TruTrak expanding to new facility, adding more staff

by Jeff Della Rosa (JDellaRosa@nwabj.com) 737 views 

Moss Foster, general manager for TruTrak Flight Systems, was head engineer before he became manager in 2017. The self-taught engineer has written the code for the autopilot systems.

In 1999, TruTrak Flight Systems Inc. was established in Springdale and started selling autopilot systems for experimental aircraft.

When the company started selling the systems for certified aircraft in 2017, it had about a dozen employees. By summer 2019, owner Andrew Barker said the business is expected to nearly double in size, after adding up to 10 positions.

TruTrak plans to accommodate the growth by building a 12,000- to 16,000-square-foot building on leased city land a few blocks north of its existing location along the east side of the runway at Springdale Municipal Airport. The new building will be at least two times larger and hold nearly double the number of employees.

“Our current growth is rather uncontrolled at this point,” general manager Moss Foster said. “We’re trying to add jobs as quickly as we can train people. But we are out of space for extra people at this point.”

While the expansion is still being planned, the estimated investment is between $1 million and $2 million. Construction is expected to start this fall, with hopes to move in this spring, Foster said. Along with adding more staff, a new facility will allow the company to install more test stations and reduce production bottlenecks.

“We can’t meet the volume requirements right now for demand,” Foster said. “We’re hoping to meet that.”

TruTrak has been in a 6,000-square-foot building at 1488 S. Old Missouri Road for about 14 years, after moving from a building to the south that was about half the size.

TAX BACK PROGRAM
The Springdale City Council recently endorsed TruTrak to participate in Arkansas’ Tax Back program, which provides tax rebates of up to 5.5% on a company’s expansion costs.

“It’s exciting to see the success of a homegrown company like TruTrak Flight Systems,” said Scott Edmondson, vice president of economic development for the Springdale Chamber of Commerce. “The investment in their new facility and new job creation will certainly help bolster Springdale’s economy. This is a great example of the chamber working together with a local company to identify ways to grow.”

Elliott Bethel, a production worker for TruTrak Flight Systems, uses a soldering iron to work on the electronics for an airplane autopilot system.

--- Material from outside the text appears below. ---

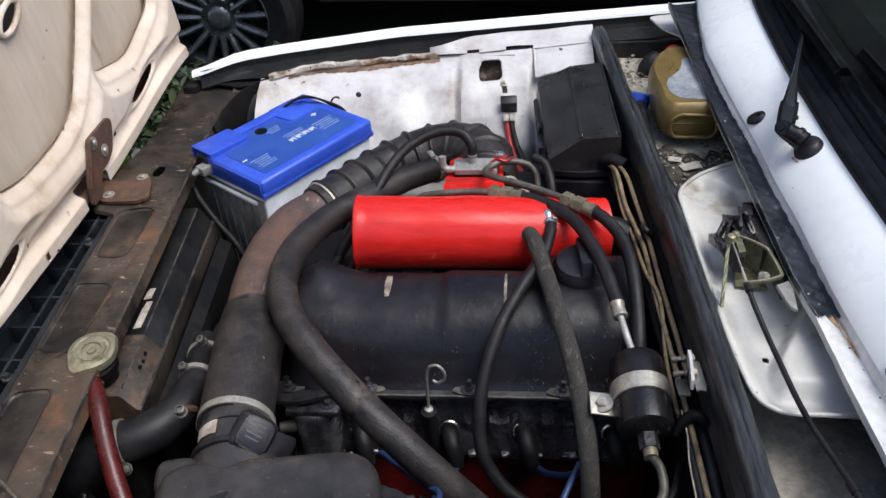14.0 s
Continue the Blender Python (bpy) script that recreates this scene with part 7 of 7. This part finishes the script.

Foster explained that the rebates could save the company between $50,000 and $100,000. Also, the company is participating in Advantage Arkansas, which provides income tax credits based on the number of new full-time employees it adds as a result of the expansion.

Brandi Hinkle, director of communications for the Arkansas Economic Development Commission, said the state agency has worked with TruTrak on the incentive programs since May. Companies that invest at least $100,000 into an expansion are eligible to receive the Tax Back program. Advantage Arkansas is open to companies that create full-time jobs with wages of at least $11.60 per hour. The tax credits through the program can be used to offset taxes over a five-year period.

Foster said the company also is hoping to apply for a tax back program through Washington County.

RISING SALES
The company sells its autopilot systems from its location and to installers and dealers. It has an online store, and nearly 90% of its business is in the United States. It sells between 500 and 750 systems annually, and sales have risen between 20% and 30% each year. Revenue is expected to rise more than 25% annually over the next two to three years.

Certified aircraft account for nearly 75% of the company’s business, with the remainder being experimental aircraft. Since TruTrak entered the certified market last summer, the Federal Aviation Administration has approved its autopilot systems to be installed in seven certified aircraft.

“The certified market itself is, total volume’s about five to six times bigger,” Foster said. “There’s a bit of a vacuum in our price range and availability for some of the older aircraft as retrofits. People have been very anxious to do something.”

The company’s autopilot systems cost $5,000, which does not include installation. The Vizion autopilot system is the company’s most popular system for the certified market. Foster said the cost to install a system varies, but a nearby installer charges less than $2,000 to install one. And with a certified airplane, the system must be installed professionally. Owners can install their own autopilot system in an experimental airplane.

It takes between eight and 16 hours to build an autopilot system, and the company looks to adds between two and three models to its product line each year. It has five existing models of autopilot systems and has plans to modify an existing model in order for it to be installed into Mooney airplanes. It should be available in about three months, Foster said.

There are about five manufacturers worldwide that produce similar autopilot systems, and TruTrak’s biggest competitor is Garmin, Foster said. Some of the company’s competitors are based in the Washington area. None are in Arkansas.

Recently, Barker was awarded the Freedom of Flight Award, the highest honor that the Experimental Aircraft Association bestows. The award recognizes affordable avionics, and Barker received the award along with Robert Hamilton, president of Dynon Avionics.

“Honestly, I was really shocked,” Barker said. “It was really neat to be recognized for following my passion.”

He’s worked at TruTrak since 2000 and became partner eight years ago. He’s owned the company for four years.